Playa del Carmen and the Mayan Riviera are located
on the Yucatan peninsula in southern Mexico.
The Yucatan was originally under the
ocean and the region's limestone foundation is
fossilized coral beds and ocean floor. All of
the ground water sinks through the porous limestone
and travels to the sea in underground rivers.
Parts of the limestone weakened over time and
collapsed, leaving sinkholes filled with water:
a cenote.
During the Ice Age portions of the underground rivers
dried up and water dripping through the limestone left
mineral deposits in beautiful formations. Decorations
- stalactites and stalagmites - formed
in the caves and caverns, and were covered with water
when the rivers began flowing once again.

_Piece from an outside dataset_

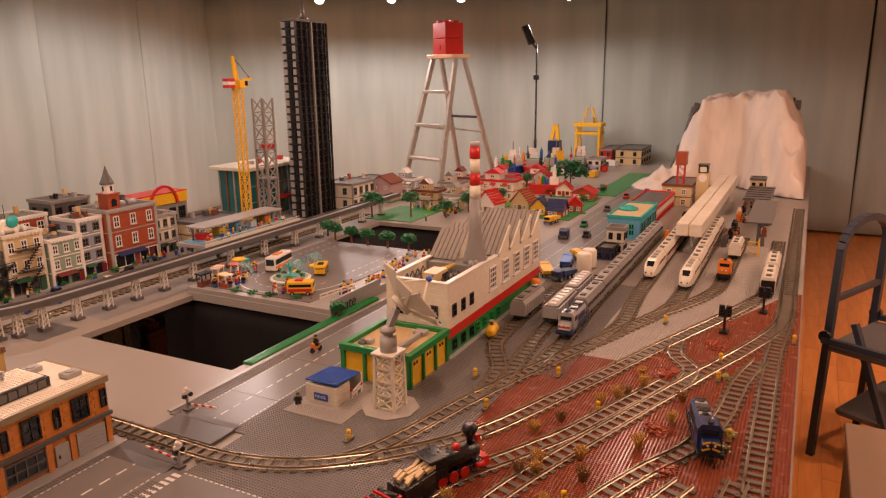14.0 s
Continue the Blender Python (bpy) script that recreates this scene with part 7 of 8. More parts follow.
for k, (x, y, h) in enumerate(((0.972, -0.637, 0.032), (1.055, -0.675, 0.030), (1.194, -0.74, 0.03), (1.24, -0.775, 0.036), (1.276, -0.79, 0.03), (1.345, -0.82, 0.034), (0.845, -0.69, 0.034), (0.789, -0.665, 0.03), (1.157, -0.927, 0.034), (1.001, -0.879, 0.036), (0.819, -0.80, 0.034), (0.572, -0.715, 0.032), (0.80, -0.70, 0.03), (0.494, -0.70, 0.03), (0.62, -0.575, 0.028), (0.90, -0.77, 0.03), (1.3, -0.93, 0.03), (0.68, -0.76, 0.034), (1.42, -0.80, 0.028), (0.60, -0.59, 0.026))):
    tuft(x, y, h, k + 100, DRYGRASS if k % 3 != 1 else DARKSTRAW)
for k, (x, y) in enumerate(((1.10, -0.905), (1.12, -0.89), (1.45, -0.855), (1.48, -0.87), (1.733, -0.965), (1.76, -0.95), (0.93, -0.95))):
    solo("red_plant", clump(x, y, BZ + 0.004, 0.028, 55, 140 + k, 0.25, 0.007), BRICKRED, "flat patch of red plastic leaves", "plant", "red plants")
for k, (x, y) in enumerate(((1.16, -1.06), (1.50, -1.02), (1.08, -1.055))):
    solo("green_plant", clump(x, y, BZ + 0.006, 0.016, 30, 170 + k, 0.6, 0.006), OLIVE, "small olive green leafy plant", "plant", "green plants")

# ---- figures ----
FIGS = [(-0.02, -0.255, YELLOW, YELLOW, 40), (0.035, -0.262, ORANGE, YELLOW, -30), (-0.405, 0.128, BROWN, BROWN, 0), (-0.336, 0.0, BLACK, DGREEN, 20), (-0.01, 0.52, RED, RED, 0), (0.085, 0.95, BLUE, RED, 30), (0.075, 1.0, YELLOW, BLUE, 0),
        (0.09, 1.37, RED, RED, 10), (0.10, 1.22, DBLUE, BROWN, 50), (0.125, 1.21, RED, DBLUE, 0), (0.11, 1.32, BROWN, TAN, 0), (-0.235, 1.45, DRED, DBLUE, 0), (-0.242, 0.90, RED, YELLOW, 0), (-0.01, 0.545, BLACK, DRED, 0), (0.187, -0.70, BLUE, RED, 0),
        (0.286, -0.812, BLUE, BLUE, 20), (0.20, -0.822, RED, BLUE, 60), (0.225, -0.812, DGREY, BLUE, 0), (0.845, -0.02, BLACK, BLACK, -60)]
for k, (x, y, a, b, r) in enumerate(FIGS):
    figure(x, y, 0.0052 if y > 0.9 and x > 0 else (0.0082 if y < -0.6 else 0.0037), a, b, r, SKIN, (None, YELLOW, DGREY, BROWN)[k % 4] if k > 1 else YELLOW)
g = random.Random(4)
for k in range(26):
    x, y = g.uniform(1.62, 2.3), g.uniform(0.345, 0.43)
    figure(x, y, PZ + 0.0002, g.choice((RED, BLUE, YELLOW, GREEN, ORANGE, WHITE)), g.choice((BLUE, BLACK, GREY, RED)), g.uniform(0, 360), SKIN, g.choice((None, BROWN, BLACK, RED)))
for k in range(12):
    figure(g.uniform(1.54, 1.8), g.uniform(0.88, 1.0), PZ + 0.0002, g.choice((RED, BLUE, YELLOW, ORANGE)), g.choice((BLUE, BLACK, TAN)), g.uniform(0, 360), SKIN, g.choice((None, BROWN, BLACK)))
for k in range(12):
    figure(1.82 + 0.05 * k + g.uniform(-0.01, 0.01), g.uniform(1.262, 1.30), 0.1115, g.choice((RED, BLUE, YELLOW, ORANGE, WHITE)), g.choice((BLUE, BLACK, TAN)), g.uniform(0, 360), SKIN, g.choice((None, BROWN, BLACK)))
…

Since the 1980s specially trained cave divers enter
these cave systems through the cenote entrances exploring
and mapping hundreds of Cenotes. The World’s three
longest underwater cave systems are located in the Riviera
Maya just south of Playa del Carmen under the names: - OX BEL HA 97 km
- NOHOCH NAH CHICH 61 km
- DOS OJOS 56 km
The cenotes and caverns are located throughout the jungle
in the underwater river system to which we have access
to over 700 kms of explored diving areas. Nowhere else
in the world can you enter such magnificently decorated
and spiritually sensitive areas that open a whole new
realm to your diving ability and experience. Playa del Carmen
makes an excellent base from which to explore these caverns.
In
the diving world there are some very strict definitions
that separate a cavern/cenote from
a cave. This definition has been made
to ensure diving safety and enable open water certified
divers entry into this beautiful system of staglamites
and stalamites.
A cavern dive is NOT a cave dive. The
standards and certification requirements for divers
in the cenotes is quite a different species and follows
different standands to that of cave diving. The standards
and definitions of a cavern dive have been clearly outlined
by the International Cave Diving Certification agencies.
For diving purposes, the following standards define
cavern/cenote dives:
A cavern is any area where there is visible natural
light every 200 ft / 60m. Guides for this environment
must be qualified and professional full cave certified
and can only take a maximum of 4 divers per group. When
you go on your first cenote tour, you will be briefed
as to the rules of the cenotes which are different from
that of open water diving. Equipment is the same except
for the use of a cavern light to assist in seeing the
detail inherent on your tour. Long suits are recommended
as the water temperature is 24 degrees (74 degrees F.)